* **STATED PROBLEM**
Take the listing from its first line through the line that contains "LAKE_Z = -2.5" and please retype those lines exactly, leaving out the pictures.

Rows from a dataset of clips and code
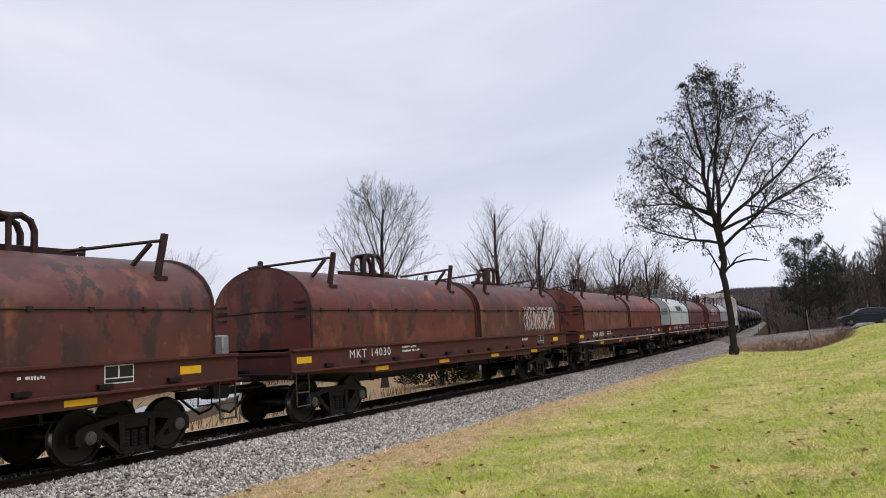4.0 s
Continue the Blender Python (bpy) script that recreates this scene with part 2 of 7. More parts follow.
def track_m(s, off=0.0):
    a, b = at_s(s - 1), at_s(s + 1)
    h = math.atan2(b[1] - a[1], b[0] - a[0])
    x, y = at_s(s)
    return pose(x - off * math.sin(h), y + off * math.cos(h), 0, 0, 0, math.degrees(h))


def sm(a, b, t):
    t = min(max((t - a) / (b - a), 0), 1)
    return t * t * (3 - 2 * t)


def road_y(x):
    return -9.6 + 0.045 * x + 4.5 * sm(20, 75, x) - 0.004 * max(0, x - 78) ** 2


def road_z(x):
    return 0.30 + 0.92 * sm(2, 46, x) - 0.72 * sm(50, 75, x) + 1.3 * sm(85, 130, x)


LAKE_Z = -2.5


def ground_z(x, y):
    u = y - track_y(x)
    wob = 0.05 * noise.noise((x * 0.35, y * 0.35, 0)) + 0.02 * noise.noise((x * 1.3, y * 1.3, 3))
    if u < -2.8:                                  # lawn up to the road, then the far verge and the hill
        t = min((-2.8 - u) / 10.5, 1)
        z = -0.55 + (road_z(x) - 0.06 + 0.55) * t ** (0.85 + 0.75 * sm(18, 44, x))
        k = sm(22, 36, x) * (1 - sm(62, 72, x))
        if k > 0:                                   # flat foot of the lawn, then a short rise to the road
            q = -2.8 - u
            z += k * (-0.55 + 0.66 * sm(0, 3.6, q) + (road_z(x) - 0.17) * sm(6.6, 10.6, q) - z)
        d = road_y(x) - 4 - y
        if d > 0:
            z += (0.14 + 0.22 * sm(70, 110, x)) * min(d, 18) * sm(0, 8, d) + 0.12 * max(d - 20, 0) ** 1.25
            z = min(z, 40)
            wob *= 3
        ditch = sm(40, 47, x) * (1 - sm(60, 69, x)) * sm(-12.4, -9.8, u) * (1 - sm(-3.8, -2.8, u))
        z -= 0.85 * ditch
        return z + wob * min(1, (-2.8 - u) / 1.5) * sm(0.5, 6, abs(y - road_y(x) - 0.3) - 4.0)
    if u < 2.8:
        return -0.68
    t = sm(2.8, 14, u)
    z = -0.60 - 0.55 * t
    d = math.hypot(x, y)
    right = sm(170, 320, x)
    fall = sm(55, 105, d) * (1 - right) * sm(4, 26, u)
    z -= 2.4 * fall
    if d > 760:
        z += 52 * sm(760, 1150, d) * (0.75 + 0.5 * noise.noise((x * 0.002, y * 0.002, 5)) + 0.10 * noise.noise((x * 0.009, y * 0.009, 2))) * (1 - 0.25 * sm(250, 700, x) + 0.42 * sm(77, 81, math.degrees(math.atan2(x, y)))) * (1 + 0.22 * math.exp(-((math.degrees(math.atan2(x, y)) + 30) / 8) ** 2))
    z += right * (0.6 * sm(20, 90, u) + 3 * sm(200, 520, d)) * (1 - sm(60, 150, u))
    return z + wob * (1 + 2 * t)

# ---------------------------------------------------------------- ground, lake, track
def ground_material():
    mt = bpy.data.materials.new("lawn and winter field")
    mt.use_nodes = True
    n, l = mt.node_tree.nodes, mt.node_tree.links
    b = n["Principled BSDF"]
    b.inputs["Roughness"].default_value = 0.95
    b.inputs["Specular IOR Level"].default_value = 0.05
    co = n.new("ShaderNodeTexCoord").outputs["Object"]

    def nz(scale, detail=6, rough=0.65):
        t = n.new("ShaderNodeTexNoise")
        t.inputs["Scale"].default_value, t.inputs["Detail"].default_value, t.inputs["Roughness"].default_value = scale, detail, rough
        l.new(co, t.inputs["Vector"])
        return t.outputs["Fac"]

    def rng(v, lo, hi, a=0.0, c=1.0):
        t = n.new("ShaderNodeMapRange")
        t.inputs[1].default_value, t.inputs[2].default_value, t.inputs[3].default_value, t.inputs[4].default_value = lo, hi, a, c
        l.new(v, t.inputs[0])
        return t.outputs[0]

    def op(kind, a, c):
        t = n.new("ShaderNodeMath")
        t.operation = kind
        for i, v in enumerate((a, c)):
            if isinstance(v, (int, float)):
                t.inputs[i].default_value = v
            else:
                l.new(v, t.inputs[i])
        return t.outputs[0]

    def mix(fac, a, c):
        t = n.new("ShaderNodeMix")
        t.data_type = "RGBA"
        l.new(fac, t.inputs[0])
        for i, v in ((6, a), (7, c)):
            if isinstance(v, tuple):
                t.inputs[i].default_value = (*v, 1)
            else:
                l.new(v, t.inputs[i])
        return t.outputs[2]

    def across(vec, off):
        t = n.new("ShaderNodeVectorMath")
        t.operation = "DOT_PRODUCT"
        t.inputs[1].default_value = vec
        l.new(co, t.inputs[0])
        return op("ADD", t.outputs["Value"], off)

    u = across((-0.03, 1, 0), -11.95)             # metres across the track
    x = across((1, 0, 0), 0)
    lawn = mix(rng(nz(0.6), 0.44, 0.58), (0.42, 0.46, 0.080), (0.72, 0.58, 0.26))
    lawn = mix(rng(nz(1.3), 0.50, 0.60, 0, 0.7), lawn, (0.24, 0.31, 0.032))
    lawn = mix(rng(nz(3.4), 0.50, 0.60, 0, 0.6), lawn, (0.62, 0.53, 0.19))
    lawn = mix(rng(nz(2.1, 8), 0.58, 0.64, 0, 0.7), lawn, (0.15, 0.16, 0.04))
    lawn = mix(rng(nz(5.5), 0.57, 0.68, 0, 0.7), lawn, (0.40, 0.26, 0.13))
    lawn = mix(rng(nz(14), 0.5, 0.68, 0, 0.75), lawn, (0.56, 0.48, 0.19))
    lawn = mix(rng(op("ADD", x, op("MULTIPLY", nz(0.3), 10)), 2, -10, 0, 0.8), lawn, (0.14, 0.175, 0.026))
    lawn = mix(rng(nz(16, 3), 0.46, 0.58, 0, 0.5), lawn, (0.15, 0.19, 0.03))
    lawn = mix(rng(nz(34, 3), 0.50, 0.60, 0, 0.6), lawn, (0.12, 0.145, 0.03))
    lawn = mix(rng(nz(27, 3), 0.55, 0.66, 0, 0.6), lawn, (0.60, 0.53, 0.27))
    lawn = mix(rng(x, -40, -70, 0, 0.7), lawn, (0.105, 0.125, 0.026))
    dry = mix(rng(nz(3.5), 0.42, 0.6), (0.66, 0.48, 0.28), (0.46, 0.29, 0.15))
    dry = mix(rng(nz(2.6, 8), 0.52, 0.6, 0, 0.6), dry, (0.30, 0.31, 0.075))
    dry = mix(rng(nz(20, 4), 0.48, 0.6, 0, 0.6), dry, (0.22, 0.14, 0.08))
    dry = mix(rng(nz(31, 3), 0.54, 0.64, 0, 0.6), dry, (0.58, 0.47, 0.30))
    dry = mix(op("MULTIPLY", rng(x, 1, -8), rng(nz(4.4, 6), 0.40, 0.55, 0.35, 0.9)), dry, (0.22, 0.185, 0.075))
    wob = op("SUBTRACT", op("ADD", u, op("ADD", op("MULTIPLY", op("SUBTRACT", nz(0.8), 0.5), 4.5), op("MULTIPLY", op("SUBTRACT", nz(3.1), 0.5), 4.5))), rng(x, 0, -9, 0, 1.1))
    lawn = mix(rng(wob, -6.5, -5.2), lawn, dry)
    field = mix(rng(nz(1.2), 0.4, 0.65), (0.60, 0.42, 0.22), (0.46, 0.31, 0.155))
    field = mix(rng(nz(9), 0.5, 0.75, 0, 0.7), field, (0.34, 0.21, 0.10))
    field = mix(rng(nz(5.5, 4), 0.52, 0.62, 0, 0.6), field, (0.36, 0.33, 0.15))
    field = mix(rng(nz(24, 4), 0.50, 0.60, 0, 0.6), field, (0.25, 0.16, 0.085))
    field = mix(rng(op("ADD", x, op("MULTIPLY", nz(0.35), 12)), 16, 28, 0, 0.7), field, (0.24, 0.165, 0.10))
    litter = mix(rng(nz(0.9), 0.4, 0.65), (0.042, 0.030, 0.022), (0.085, 0.057, 0.037))
    far = mix(rng(op("ADD", u, op("MULTIPLY", nz(0.25), 10)), 22, 42), field, litter)
    far = mix(op("MULTIPLY", rng(op("ADD", u, op("MULTIPLY", nz(0.5), 5)), 5, 9), rng(op("ADD", x, op("MULTIPLY", nz(0.2), 10)), -19, -26)), far, litter)
    out = mix(rng(u, -1.0, 1.0), lawn, far)
    # far hillside: distance haze put into the ground colour
    out = mix(rng(u, 450, 600), out, (0.044, 0.043, 0.050))
    right = rng(op("ADD", x, op("MULTIPLY", nz(0.3), 5)), 43, 46)
    ruddy = mix(rng(nz(1.6), 0.42, 0.62), (0.15, 0.085, 0.058), (0.27, 0.17, 0.10))
    out = mix(op("MULTIPLY", right, op("MULTIPLY", rng(op("ADD", u, op("MULTIPLY", nz(0.7), 2)), -11.3, -10.5), rng(u, 1, 0))), out, ruddy)
    out = mix(rng(op("ADD", x, op("MULTIPLY", nz(0.3), 6)), 79, 85), out, litter)
    hill = op("MAXIMUM", rng(op("ADD", u, op("MULTIPLY", nz(0.1), 12)), -50, -64), op("MULTIPLY", rng(op("ADD", u, op("MULTIPLY", nz(0.1), 8)), -32, -38), rng(x, -165, -185)))
    out = mix(hill, out, litter)
    l.new(out, b.inputs["Base Color"])
    bp = n.new("ShaderNodeBump")
    bp.inputs["Strength"].default_value, bp.inputs["Distance"].default_value = 0.8, 0.05
    l.new(nz(22, 8, 0.75), bp.inputs["Height"])
    l.new(bp.outputs[0], b.inputs["Normal"])
    return mt


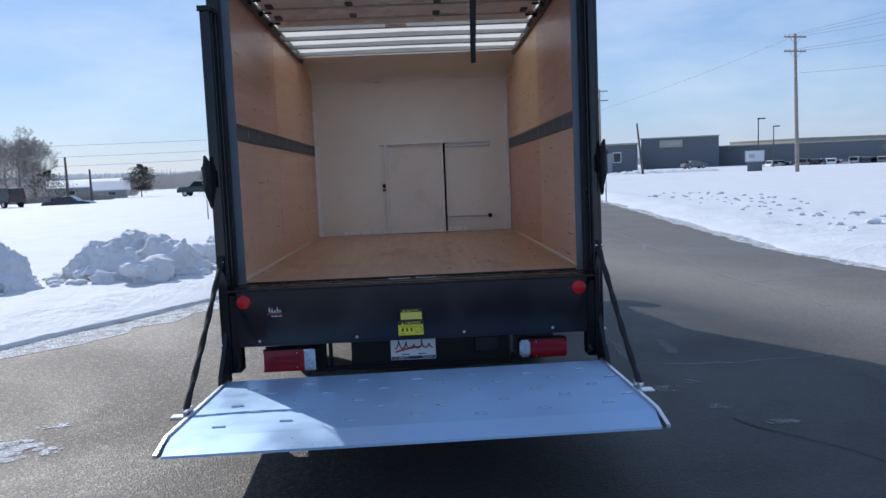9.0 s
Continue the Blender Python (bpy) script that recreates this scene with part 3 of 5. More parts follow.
for s, side in ((-1, "left"), (1, "right")):
    wall = part("side_wall", bx(B(), s * (SIDE - 0.035), s * (SIDE - 0.004), BACK - 0.02, FRONT - 0.1, 0.86, TOP - 0.08), M["white"], truck)
    cuts = [BACK, 0.865, 2.06, 3.26, FRONT - 0.09]
    for k, (y0, y1) in enumerate(zip(cuts, cuts[1:])):
        x1 = s * (SIDE + (0.0012 if k % 2 else 0.0))
        bm = B()
        if k < 3:
            prism(bm, [(y0 + 0.0002, 0.93), (y1 - 0.0002, 0.93), (y1 - 0.0002, 2.875), (y0 + 0.0002, 2.875)], "x", s * (SIDE - 0.004), x1)
        else:
            arc = [(FRONT - 0.33 + 0.24 * math.sin(a), 2.635 + 0.24 * math.cos(a)) for a in np.linspace(0, math.pi / 2, 9)]
            prism(bm, [(y0 + 0.0002, 0.93), (y1, 0.93)] + arc[::-1] + [(y0 + 0.0002, 2.875)], "x", s * (SIDE - 0.004), x1)
        part("side_sheet", bm, M["white"], wall)
    bm = B()
    for y in np.arange(0.47, 4.2, 0.398):
        for z in np.arange(1.0, 2.86, 0.1135):
            dome(bm, (s * (SIDE + 0.002), y, z), 0.0048, (s, 0, 0))
    for y in np.arange(0.42, 4.35, 0.132):
        dome(bm, (s * (SIDE + 0.002), y, 0.962), 0.0058, (s, 0, 0))
    tagged(part("rivets", bm, M["rivet"], wall, "small domed rivets in columns"), kind="stuff")
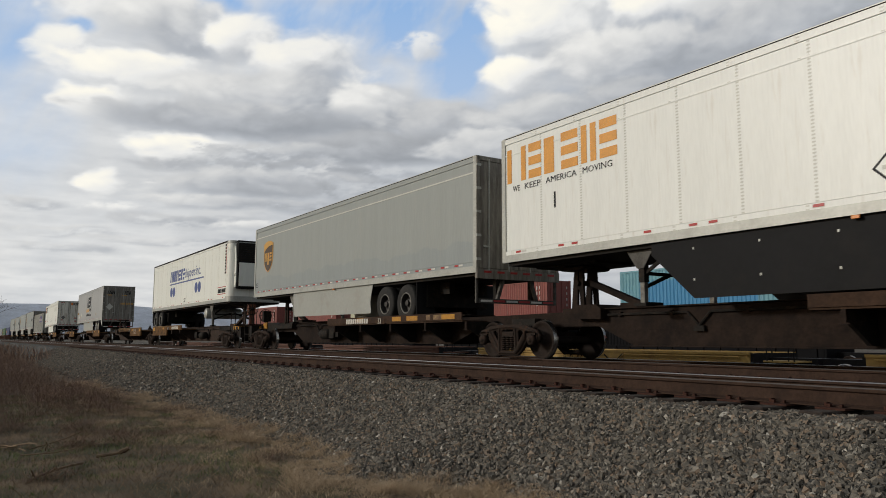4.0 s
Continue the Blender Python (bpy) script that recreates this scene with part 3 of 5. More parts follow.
def tyre_parts(parent, x, y, rim_mat, r=0.52):
    s = -1 if y < 0 else 1
    t = part("tyre", lathe(bmesh.new(), [(0.29, -0.11), (r - 0.06, -0.125), (r - 0.015, -0.10), (r, -0.07), (r, 0.07), (r - 0.015, 0.10), (r - 0.06, 0.125), (0.29, 0.11)], 32, caps=False), M_TYRE, parent, "", True)
    t.location = (x, y, r)
    part("rim", lathe(bmesh.new(), [(0.295, s * 0.115), (0.275, s * 0.118), (0.262, s * 0.05), (0.245, s * -0.05), (0.14, s * -0.075)], 24, caps=False), rim_mat, t)
    part("hub", lathe(bmesh.new(), [(0.16, s * -0.08), (0.13, s * -0.04), (0.12, s * 0.02), (0.085, s * 0.035), (0.08, s * 0.085), (0.05, s * 0.09), (0.003, s * 0.09)], 20, caps=False), M_RIM_DARK, t)
    if rim_mat is M_RIM_WHITE:
        for i in range(5):
            a = 2 * math.pi * (i + 0.3) / 5
            part("rim_hole", lathe(bmesh.new(), [(0.036, s * -0.03), (0.036, s * -0.052), (0.001, s * -0.052)], 10, (0.205 * math.cos(a), 0, 0.205 * math.sin(a)), caps=False), M_BLACK, t)
    part("rim_ring", lathe(bmesh.new(), [(0.297, s * 0.112), (0.285, s * 0.124), (0.268, s * 0.118), (0.262, s * 0.10)], 28, caps=False), M_RIM_WHITE if rim_mat is M_RIM_WHITE else M_LEG, t, "", True)
    bm = bmesh.new()
    for i in range(10):
        a = 2 * math.pi * i / 10
        lathe(bm, [(0.014, s * -0.07), (0.014, s * -0.03)], 6, (0.165 * math.cos(a), 0, 0.165 * math.sin(a)))
    tagged(part("nut_ring", bm, rim_mat, t), kind="stuff")
    return t


def wheel_group(parent, xs, rim_mat):
    for x in xs:
        for y in (-1.17, -0.84, 0.84, 1.17):
            tyre_parts(parent, x, y, rim_mat)
        bm = lathe(bmesh.new(), [(0.07, -0.8), (0.07, 0.8)], 12, (x, 0, 0.5))
        part("axle", bm, M_UNDER, parent)


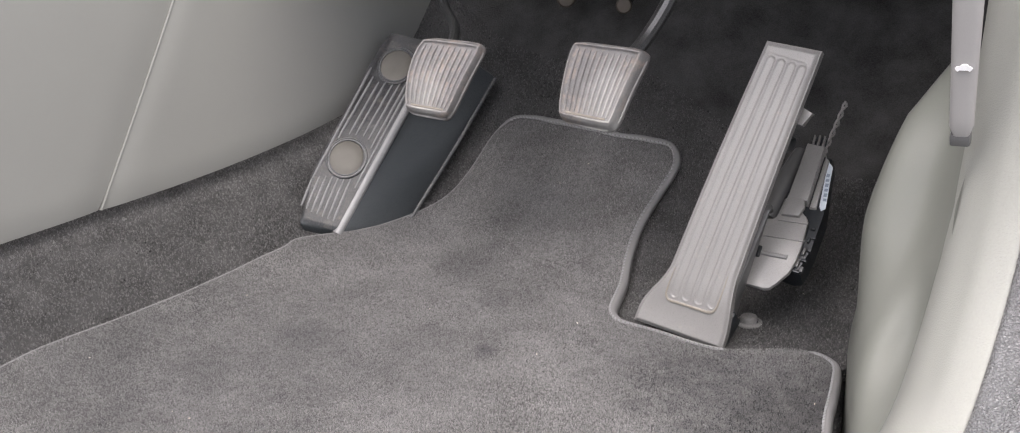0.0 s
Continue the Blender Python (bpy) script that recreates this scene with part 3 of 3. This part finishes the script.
# sensor module beside the pedal
M_U, M_R = Vector((-0.0997, 0.7876, 0.6081)), Vector((0.9924, 0.1232, 0.0031))
M_N = M_R.cross(M_U)
MOD = Matrix((M_R, M_U, M_N)).transposed().to_4x4()
MOD.translation = Vector((-0.29, 0.811, 0.058))
module = thing("pedal_sensor", (-0.27, 0.84, 0.05), "grey pedal sensor housing with bracket, pale label and plug", "sensor")
BR_OUT = [(-0.03, -0.033), (-0.004, -0.0355), (0.010, -0.0375), (0.015, -0.0362), (0.0195, -0.0305), (0.0272, -0.0185), (0.030, -0.008), (0.0312, 0.008), (0.031, 0.034), (0.028, 0.039),
          (0.024, 0.0405), (0.018, 0.052), (0.009, 0.056), (0.0055, 0.054), (0.0045, 0.034), (0.001, 0.0305), (-0.03, 0.03)]
bracket = part("bracket", prism(BR_OUT, MOD, -0.004, 0.0, 0.0008), BRACKET, module, "flat grey bracket plate")
part("rib", tube([MOD @ Vector((0.0, -0.0038, 0.0006)), MOD @ Vector((0.0225, -0.0048, 0.0006))], 0.0022, 8), BRACKET, bracket)
part("slot", box(MOD @ pose(-0.0025, -0.003, 0.0005), 0.004, 0.011, 0.003, 0.001), BLACK, bracket, "dark slot")
part("step", box(MOD @ pose(0.015, 0.0135, 0.0003), 0.036, 0.0012, 0.0012, 0.0004), BRACKET, bracket)
part("upper_step", box(MOD @ pose(0.0185, 0.031, 0.0005), 0.026, 0.0012, 0.0014, 0.0004), BRACKET, bracket)
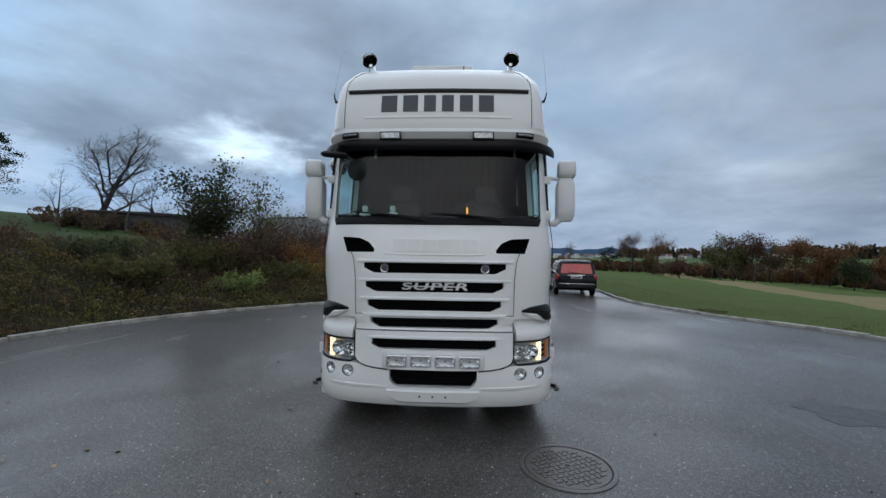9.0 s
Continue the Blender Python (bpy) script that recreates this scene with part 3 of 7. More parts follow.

* **RESULT BELOW**
4.0 s
Continue the Blender Python (bpy) script that recreates this scene with part 2 of 7. More parts follow.
def track_m(s, off=0.0):
    a, b = at_s(s - 1), at_s(s + 1)
    h = math.atan2(b[1] - a[1], b[0] - a[0])
    x, y = at_s(s)
    return pose(x - off * math.sin(h), y + off * math.cos(h), 0, 0, 0, math.degrees(h))


def sm(a, b, t):
    t = min(max((t - a) / (b - a), 0), 1)
    return t * t * (3 - 2 * t)


def road_y(x):
    return -9.6 + 0.045 * x + 4.5 * sm(20, 75, x) - 0.004 * max(0, x - 78) ** 2


def road_z(x):
    return 0.30 + 0.92 * sm(2, 46, x) - 0.72 * sm(50, 75, x) + 1.3 * sm(85, 130, x)


LAKE_Z = -2.5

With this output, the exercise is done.